■ Direction ■
The material below holds a span beginning at the line with "Continue the Blender" and ending at the line with "-0.5), (-0.30, -1.4)]". Quote that span exactly, both ends included, and only that span.

** START OF Raw data **

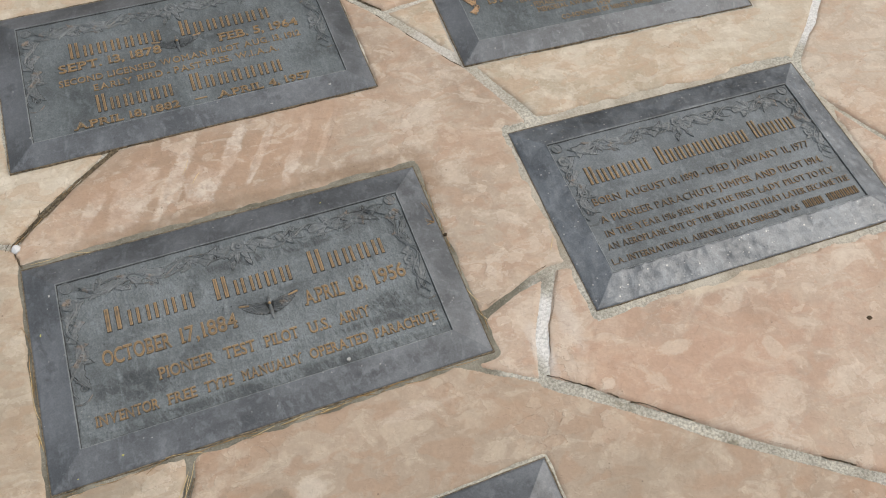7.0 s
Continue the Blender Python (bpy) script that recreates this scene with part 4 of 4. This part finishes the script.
# ---- plan: joints between the flagstones ----
MID_LEFT = [(-1.2, 0.32), (-0.8, 0.30), (-0.492, 0.285), (-0.403, 0.278)]
P0 = [(-0.366, 0.259)]
UP_LEFT = [(-0.403, 0.278), (-0.463, 0.354), (-0.511, 0.432), (-0.60, 0.58), (-0.75, 0.9), (-0.9, 1.5)]
TO_B = [(-0.366, 0.259), (-0.329, 0.294), (-0.248, 0.361), (-0.195, 0.40), (-0.1, 0.47)]
TOP_B = [(0.33, 0.80), (0.25, 0.86), (0.15, 1.1), (0.1, 1.5)]
B_TO_D = [(0.37, 0.694), (0.429, 0.618), (0.552, 0.419), (0.612, 0.28), (0.63, 0.22)]
TO_C = [(0.429, 0.618), (0.559, 0.636), (0.65, 0.65)]
D_UP = [(1.2, 0.15), (1.245, 0.221), (1.345, 0.308), (1.48, 0.443)]
FAR_UP = [(1.48, 0.443), (1.503, 0.52), (1.55, 0.75), (1.75, 1.5)]
FAR_RIGHT = [(1.48, 0.443), (1.62, 0.39), (1.864, 0.279), (2.2, 0.12), (2.6, 0.0)]
D_RIGHT = [(1.2, 0.15), (1.243, 0.084), (1.321, -0.061), (1.432, -0.205), (1.7, -0.5), (2.6, -1.0)]
A_TO_D = [(0.30, -0.155), (0.367, -0.132), (0.452, -0.101), (0.516, -0.086)]
INTO_D = [(0.516, -0.086), (0.60, -0.09)]
SHORT = [(0.516, -0.086), (0.456, -0.184), (0.417, -0.279)]
LONG_A = [(0.25, -0.17), (0.30, -0.21), (0.344, -0.238), (0.417, -0.279)]
LONG_B = [(0.417, -0.279), (0.472, -0.317)]
LONG_C = [(0.472, -0.317), (0.518, -0.356), (0.684, -0.482), (0.835, -0.59), (0.936, -0.663)]
LONG_D = [(0.936, -0.663), (1.15, -0.82), (1.6, -1.4)]
SPUR = [(0.936, -0.663), (0.921, -0.724), (0.88, -1.0), (0.88, -1.4)]
BELOW_A = [(-0.15, -0.19), (-0.161, -0.24), (-0.207, -0.349), (-0.25, -0.5), (-0.30, -1.4)]


def back(line):
    return line[::-1]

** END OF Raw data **

■ Worked solution ■
Continue the Blender Python (bpy) script that recreates this scene with part 4 of 4. This part finishes the script.
# ---- plan: joints between the flagstones ----
MID_LEFT = [(-1.2, 0.32), (-0.8, 0.30), (-0.492, 0.285), (-0.403, 0.278)]
P0 = [(-0.366, 0.259)]
UP_LEFT = [(-0.403, 0.278), (-0.463, 0.354), (-0.511, 0.432), (-0.60, 0.58), (-0.75, 0.9), (-0.9, 1.5)]
TO_B = [(-0.366, 0.259), (-0.329, 0.294), (-0.248, 0.361), (-0.195, 0.40), (-0.1, 0.47)]
TOP_B = [(0.33, 0.80), (0.25, 0.86), (0.15, 1.1), (0.1, 1.5)]
B_TO_D = [(0.37, 0.694), (0.429, 0.618), (0.552, 0.419), (0.612, 0.28), (0.63, 0.22)]
TO_C = [(0.429, 0.618), (0.559, 0.636), (0.65, 0.65)]
D_UP = [(1.2, 0.15), (1.245, 0.221), (1.345, 0.308), (1.48, 0.443)]
FAR_UP = [(1.48, 0.443), (1.503, 0.52), (1.55, 0.75), (1.75, 1.5)]
FAR_RIGHT = [(1.48, 0.443), (1.62, 0.39), (1.864, 0.279), (2.2, 0.12), (2.6, 0.0)]
D_RIGHT = [(1.2, 0.15), (1.243, 0.084), (1.321, -0.061), (1.432, -0.205), (1.7, -0.5), (2.6, -1.0)]
A_TO_D = [(0.30, -0.155), (0.367, -0.132), (0.452, -0.101), (0.516, -0.086)]
INTO_D = [(0.516, -0.086), (0.60, -0.09)]
SHORT = [(0.516, -0.086), (0.456, -0.184), (0.417, -0.279)]
LONG_A = [(0.25, -0.17), (0.30, -0.21), (0.344, -0.238), (0.417, -0.279)]
LONG_B = [(0.417, -0.279), (0.472, -0.317)]
LONG_C = [(0.472, -0.317), (0.518, -0.356), (0.684, -0.482), (0.835, -0.59), (0.936, -0.663)]
LONG_D = [(0.936, -0.663), (1.15, -0.82), (1.6, -1.4)]
SPUR = [(0.936, -0.663), (0.921, -0.724), (0.88, -1.0), (0.88, -1.4)]
BELOW_A = [(-0.15, -0.19), (-0.161, -0.24), (-0.207, -0.349), (-0.25, -0.5), (-0.30, -1.4)]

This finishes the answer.